DeLiVR: Differential Spatiotemporal Lie Bias for Efficient Video Deraining
Abstract
Videos captured in the wild often suffer from rain streaks, blur, and noise. In addition, even slight changes in camera pose can amplify cross-frame mismatches and temporal artifacts. Existing methods rely on optical flow or heuristic alignment, which are computationally expensive and less robust. To address these challenges, Lie groups provide a principled way to represent continuous geometric transformations, making them well-suited for enforcing spatial and temporal consistency in video modeling.
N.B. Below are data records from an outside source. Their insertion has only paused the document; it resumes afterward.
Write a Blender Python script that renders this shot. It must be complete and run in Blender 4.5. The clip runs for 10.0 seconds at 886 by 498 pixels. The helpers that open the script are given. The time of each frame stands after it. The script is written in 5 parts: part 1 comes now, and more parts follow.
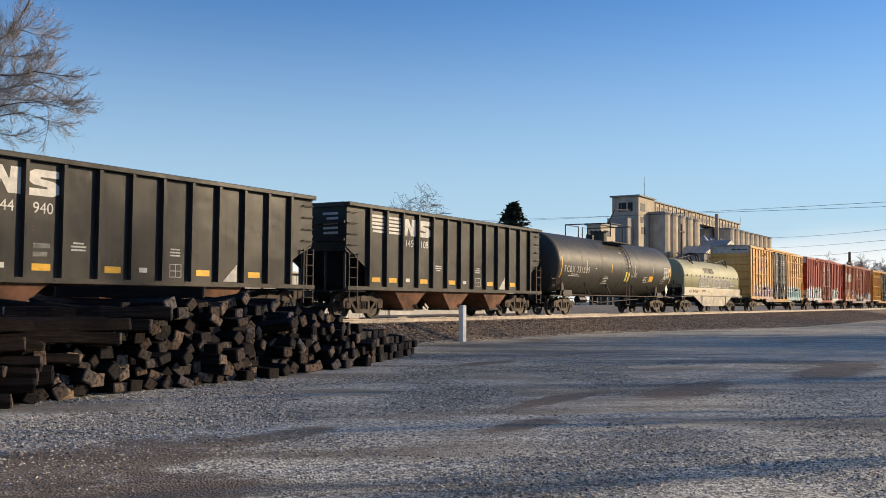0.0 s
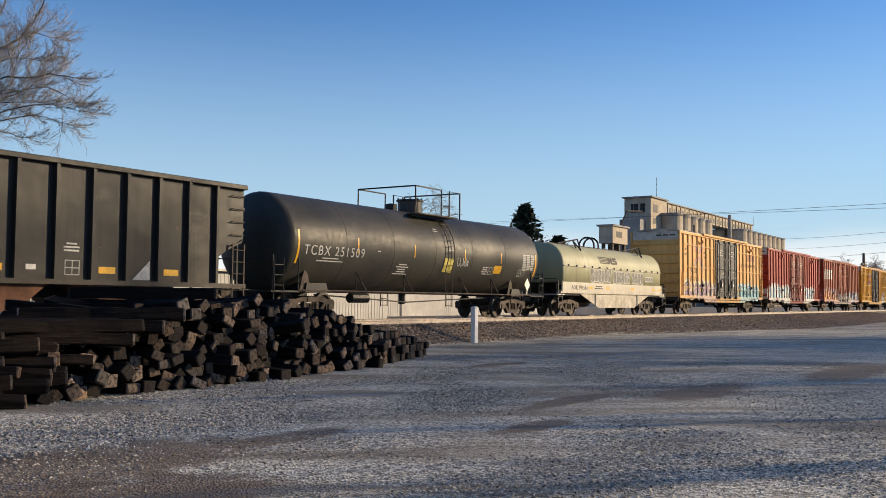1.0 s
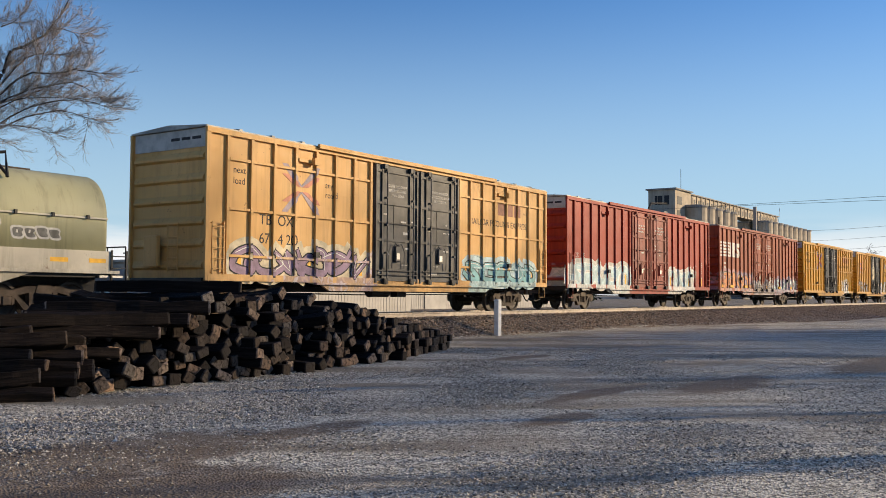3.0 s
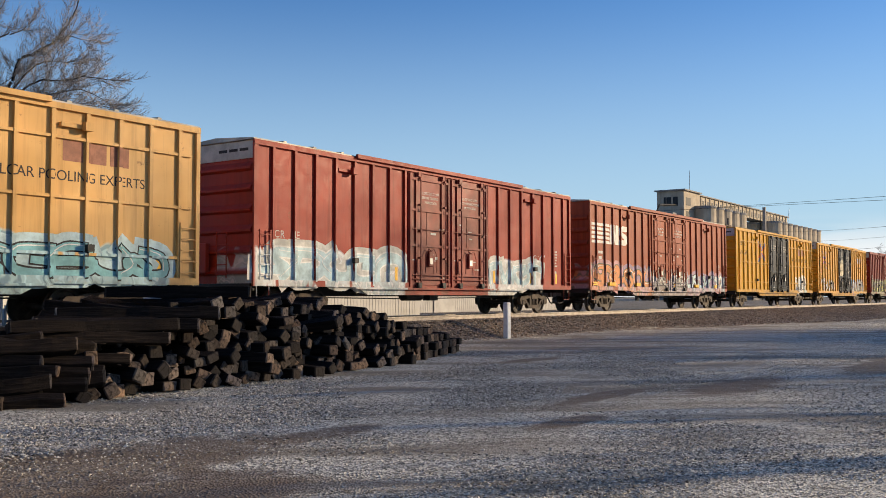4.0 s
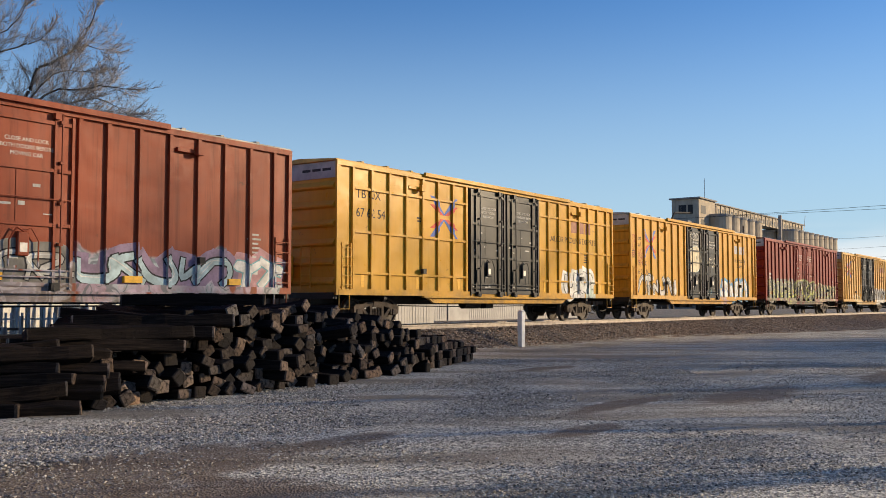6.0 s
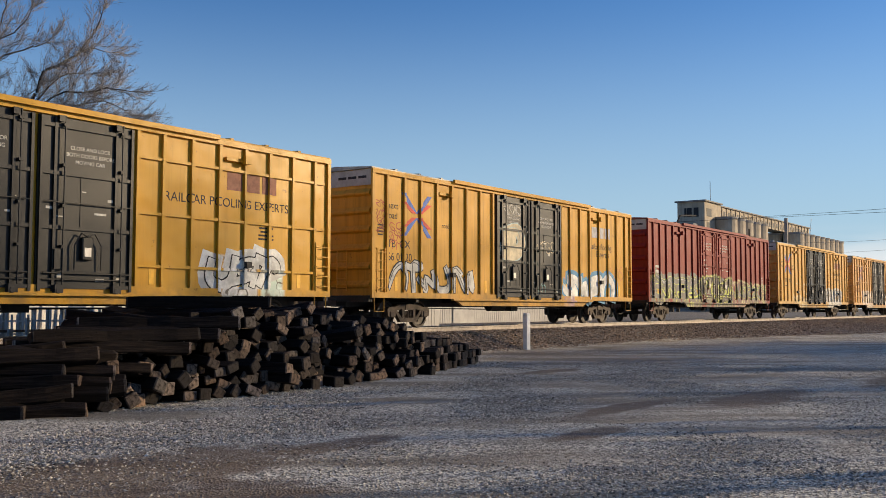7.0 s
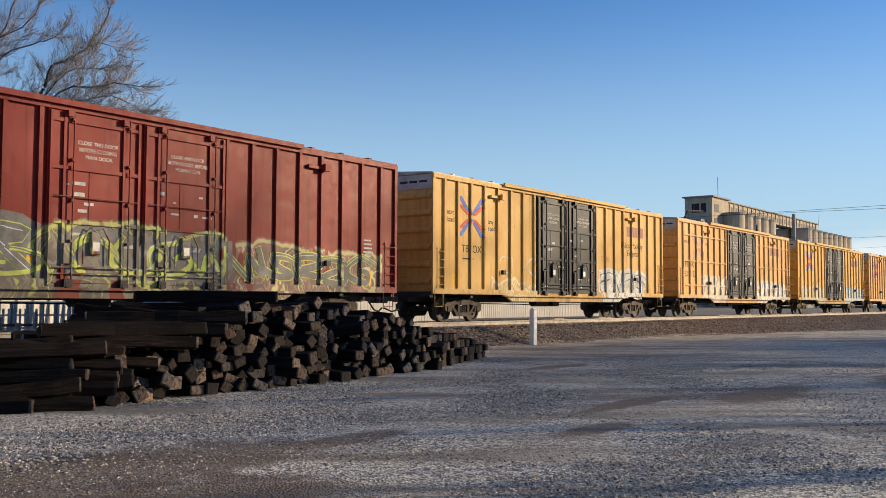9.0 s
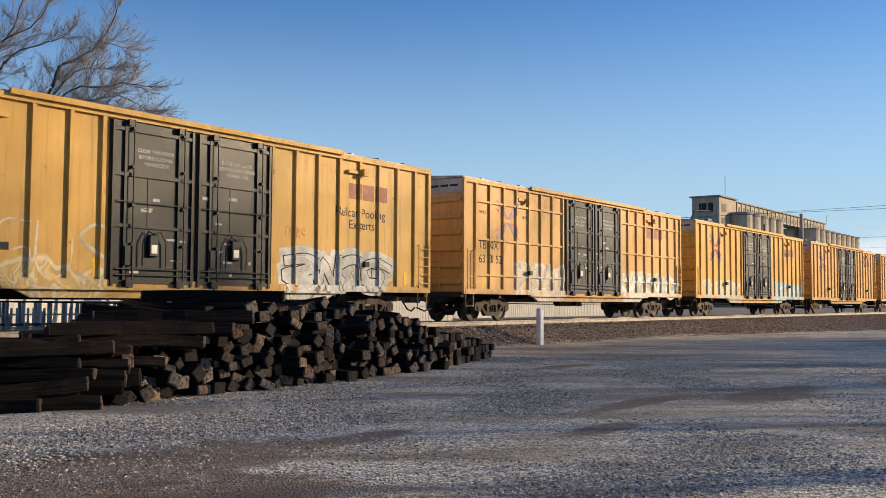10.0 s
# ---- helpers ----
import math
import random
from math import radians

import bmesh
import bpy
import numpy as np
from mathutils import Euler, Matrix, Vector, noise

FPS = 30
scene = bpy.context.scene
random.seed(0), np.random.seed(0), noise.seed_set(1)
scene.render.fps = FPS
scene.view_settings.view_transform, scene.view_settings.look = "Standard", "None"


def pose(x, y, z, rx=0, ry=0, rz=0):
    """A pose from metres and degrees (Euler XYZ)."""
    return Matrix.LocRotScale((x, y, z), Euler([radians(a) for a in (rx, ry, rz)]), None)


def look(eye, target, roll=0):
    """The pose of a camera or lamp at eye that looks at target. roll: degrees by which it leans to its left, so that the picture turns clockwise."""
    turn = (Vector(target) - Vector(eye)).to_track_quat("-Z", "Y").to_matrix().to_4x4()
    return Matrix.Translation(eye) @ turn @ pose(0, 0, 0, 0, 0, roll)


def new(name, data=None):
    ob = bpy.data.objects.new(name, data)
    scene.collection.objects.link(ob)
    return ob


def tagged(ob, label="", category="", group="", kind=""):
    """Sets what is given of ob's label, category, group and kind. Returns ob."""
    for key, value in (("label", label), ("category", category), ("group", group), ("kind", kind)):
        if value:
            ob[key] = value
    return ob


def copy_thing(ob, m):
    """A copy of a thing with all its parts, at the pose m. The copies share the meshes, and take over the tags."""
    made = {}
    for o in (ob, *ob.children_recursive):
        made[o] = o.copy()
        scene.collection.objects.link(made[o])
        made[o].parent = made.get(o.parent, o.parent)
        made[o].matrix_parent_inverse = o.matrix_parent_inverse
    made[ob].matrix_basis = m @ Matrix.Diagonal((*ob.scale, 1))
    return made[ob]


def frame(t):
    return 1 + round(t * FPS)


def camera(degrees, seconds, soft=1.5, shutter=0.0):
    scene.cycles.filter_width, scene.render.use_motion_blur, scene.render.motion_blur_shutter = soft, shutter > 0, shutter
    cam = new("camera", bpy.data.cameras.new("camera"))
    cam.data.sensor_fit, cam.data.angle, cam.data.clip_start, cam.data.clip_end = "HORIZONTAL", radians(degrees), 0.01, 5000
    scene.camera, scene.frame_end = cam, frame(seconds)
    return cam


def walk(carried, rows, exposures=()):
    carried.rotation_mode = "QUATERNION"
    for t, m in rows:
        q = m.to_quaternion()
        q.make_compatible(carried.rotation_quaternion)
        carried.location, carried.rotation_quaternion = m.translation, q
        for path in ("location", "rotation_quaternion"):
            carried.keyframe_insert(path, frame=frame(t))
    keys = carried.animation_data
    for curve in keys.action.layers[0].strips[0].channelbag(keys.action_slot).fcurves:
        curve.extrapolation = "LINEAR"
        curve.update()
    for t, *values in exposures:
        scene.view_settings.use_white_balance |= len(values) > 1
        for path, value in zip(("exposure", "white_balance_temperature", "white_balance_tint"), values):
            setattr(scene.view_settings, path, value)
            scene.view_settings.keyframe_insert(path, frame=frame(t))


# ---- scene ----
# The track runs along x; z = 0 is the yard's gravel, RAIL the top of the rails.
RAIL = 0.83
TRACK_Y = 20.67
EYE = (0.0, 0.0, 1.502)

cam = camera(49.72, 10.0, soft=0.9)
walk(cam, [(t, pose(*EYE, 90 + p, r, y)) for t, y, p, r in (
    (0.0, -57.87, 3.05, -0.47),
    (0.5, -57.56, 3.15, -0.57),
    (1.0, -57.16, 3.12, -0.49),
    (1.5, -56.73, 2.99, -0.61),
    (2.0, -56.35, 2.82, -0.69),
    (2.5, -56.03, 2.68, -0.59),
    (4.0, -55.23, 2.88, 0.06),
    (4.5, -54.92, 3.05, 0.19),
    (5.0, -54.65, 3.20, 0.08),
    (5.5, -54.51, 3.29, 0.00),
    (7.0, -54.07, 3.52, -0.09),
    (7.5, -53.91, 3.44, -0.31),
    (8.0, -53.84, 3.36, -0.19),
    (8.5, -53.76, 3.28, -0.23),
    (9.0, -53.67, 3.23, -0.23),
    (9.5, -53.50, 3.22, -0.20),
    (10.0, -53.27, 3.21, -0.27),
)], exposures=((0.0, 0.02), (1.5, 0.02), (2.5, -0.03), (5.5, 0.0), (7.0, -0.16), (7.5, -0.12), (8.0, -0.04), (8.5, 0.0), (10.0, 0.0)))

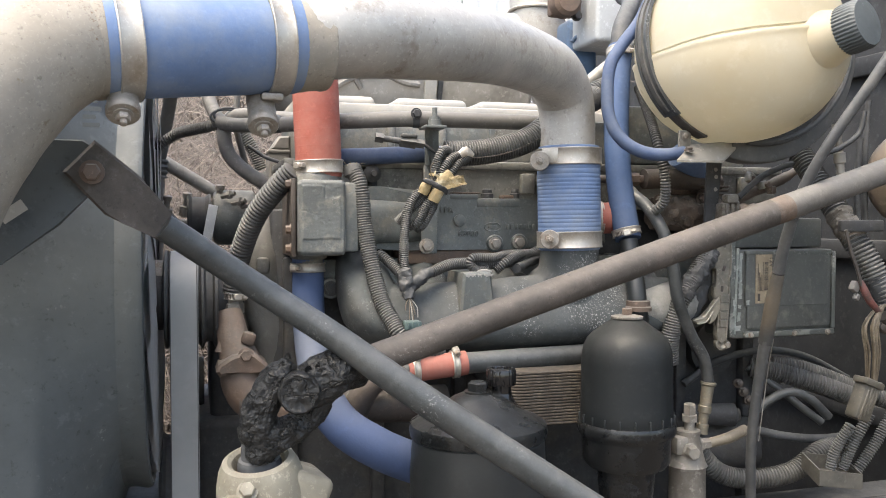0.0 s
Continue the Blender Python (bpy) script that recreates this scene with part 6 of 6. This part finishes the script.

Building on this insight, we propose DeLiVR, an efficient video deraining method that injects spatiotemporal Lie-group differential biases directly into attention scores of the network. Specifically, the method introduces two complementary components. First, a rotation-bounded Lie relative bias predicts the in-plane angle of each frame using a compact prediction module, which normalized coordinates are rotated and compared with base coordinates to achieve geometry-consistent alignment before feature aggregation. Second, a differential group displacement computes angular differences between adjacent frames to estimate a velocity. These biases are combined with temporal decay and a banded attention mask to emphasize short-range reliable relations while suppressing long-range noise. DeLiVR achieves sharper details, fewer rain remnants, and stronger temporal coherence on both synthetic and real rainy benchmarks.